■ What this task involves:
Print all entries precisely as they are written.

■ Data supplied:
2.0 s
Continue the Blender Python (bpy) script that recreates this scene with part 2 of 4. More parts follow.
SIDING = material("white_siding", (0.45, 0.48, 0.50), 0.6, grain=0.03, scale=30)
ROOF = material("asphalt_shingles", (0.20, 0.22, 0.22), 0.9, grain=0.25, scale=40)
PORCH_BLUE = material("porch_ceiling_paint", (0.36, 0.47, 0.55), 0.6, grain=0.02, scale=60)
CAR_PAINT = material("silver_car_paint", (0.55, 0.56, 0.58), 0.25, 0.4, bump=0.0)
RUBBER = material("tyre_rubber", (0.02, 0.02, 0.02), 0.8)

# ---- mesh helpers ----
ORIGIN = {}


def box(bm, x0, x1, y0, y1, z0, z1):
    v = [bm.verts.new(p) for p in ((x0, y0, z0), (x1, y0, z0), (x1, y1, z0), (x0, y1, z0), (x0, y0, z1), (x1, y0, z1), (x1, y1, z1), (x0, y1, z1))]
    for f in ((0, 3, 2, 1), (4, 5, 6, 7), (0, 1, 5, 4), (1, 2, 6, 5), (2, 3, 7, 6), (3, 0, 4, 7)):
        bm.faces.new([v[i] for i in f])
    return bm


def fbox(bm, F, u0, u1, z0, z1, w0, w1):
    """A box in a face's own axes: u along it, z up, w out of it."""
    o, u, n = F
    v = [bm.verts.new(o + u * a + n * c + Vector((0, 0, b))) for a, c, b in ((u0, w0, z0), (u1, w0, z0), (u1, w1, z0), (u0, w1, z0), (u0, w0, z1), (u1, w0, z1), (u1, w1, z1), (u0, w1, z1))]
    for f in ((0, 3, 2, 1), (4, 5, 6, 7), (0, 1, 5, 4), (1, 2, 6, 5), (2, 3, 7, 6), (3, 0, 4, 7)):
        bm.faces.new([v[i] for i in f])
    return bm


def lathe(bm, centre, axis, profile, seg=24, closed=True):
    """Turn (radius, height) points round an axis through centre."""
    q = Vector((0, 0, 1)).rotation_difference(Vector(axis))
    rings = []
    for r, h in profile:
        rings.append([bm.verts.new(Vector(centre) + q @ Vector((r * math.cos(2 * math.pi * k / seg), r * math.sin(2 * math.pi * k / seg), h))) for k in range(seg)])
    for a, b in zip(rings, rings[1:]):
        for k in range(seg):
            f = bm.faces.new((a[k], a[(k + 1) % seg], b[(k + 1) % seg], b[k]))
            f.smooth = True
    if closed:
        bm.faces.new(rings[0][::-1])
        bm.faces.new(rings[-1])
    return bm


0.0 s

■ Completed exercise:
2.0 s
Continue the Blender Python (bpy) script that recreates this scene with part 2 of 4. More parts follow.
SIDING = material("white_siding", (0.45, 0.48, 0.50), 0.6, grain=0.03, scale=30)
ROOF = material("asphalt_shingles", (0.20, 0.22, 0.22), 0.9, grain=0.25, scale=40)
PORCH_BLUE = material("porch_ceiling_paint", (0.36, 0.47, 0.55), 0.6, grain=0.02, scale=60)
CAR_PAINT = material("silver_car_paint", (0.55, 0.56, 0.58), 0.25, 0.4, bump=0.0)
RUBBER = material("tyre_rubber", (0.02, 0.02, 0.02), 0.8)

# ---- mesh helpers ----
ORIGIN = {}


def box(bm, x0, x1, y0, y1, z0, z1):
    v = [bm.verts.new(p) for p in ((x0, y0, z0), (x1, y0, z0), (x1, y1, z0), (x0, y1, z0), (x0, y0, z1), (x1, y0, z1), (x1, y1, z1), (x0, y1, z1))]
    for f in ((0, 3, 2, 1), (4, 5, 6, 7), (0, 1, 5, 4), (1, 2, 6, 5), (2, 3, 7, 6), (3, 0, 4, 7)):
        bm.faces.new([v[i] for i in f])
    return bm


def fbox(bm, F, u0, u1, z0, z1, w0, w1):
    """A box in a face's own axes: u along it, z up, w out of it."""
    o, u, n = F
    v = [bm.verts.new(o + u * a + n * c + Vector((0, 0, b))) for a, c, b in ((u0, w0, z0), (u1, w0, z0), (u1, w1, z0), (u0, w1, z0), (u0, w0, z1), (u1, w0, z1), (u1, w1, z1), (u0, w1, z1))]
    for f in ((0, 3, 2, 1), (4, 5, 6, 7), (0, 1, 5, 4), (1, 2, 6, 5), (2, 3, 7, 6), (3, 0, 4, 7)):
        bm.faces.new([v[i] for i in f])
    return bm


def lathe(bm, centre, axis, profile, seg=24, closed=True):
    """Turn (radius, height) points round an axis through centre."""
    q = Vector((0, 0, 1)).rotation_difference(Vector(axis))
    rings = []
    for r, h in profile:
        rings.append([bm.verts.new(Vector(centre) + q @ Vector((r * math.cos(2 * math.pi * k / seg), r * math.sin(2 * math.pi * k / seg), h))) for k in range(seg)])
    for a, b in zip(rings, rings[1:]):
        for k in range(seg):
            f = bm.faces.new((a[k], a[(k + 1) % seg], b[(k + 1) % seg], b[k]))
            f.smooth = True
    if closed:
        bm.faces.new(rings[0][::-1])
        bm.faces.new(rings[-1])
    return bm


0.0 s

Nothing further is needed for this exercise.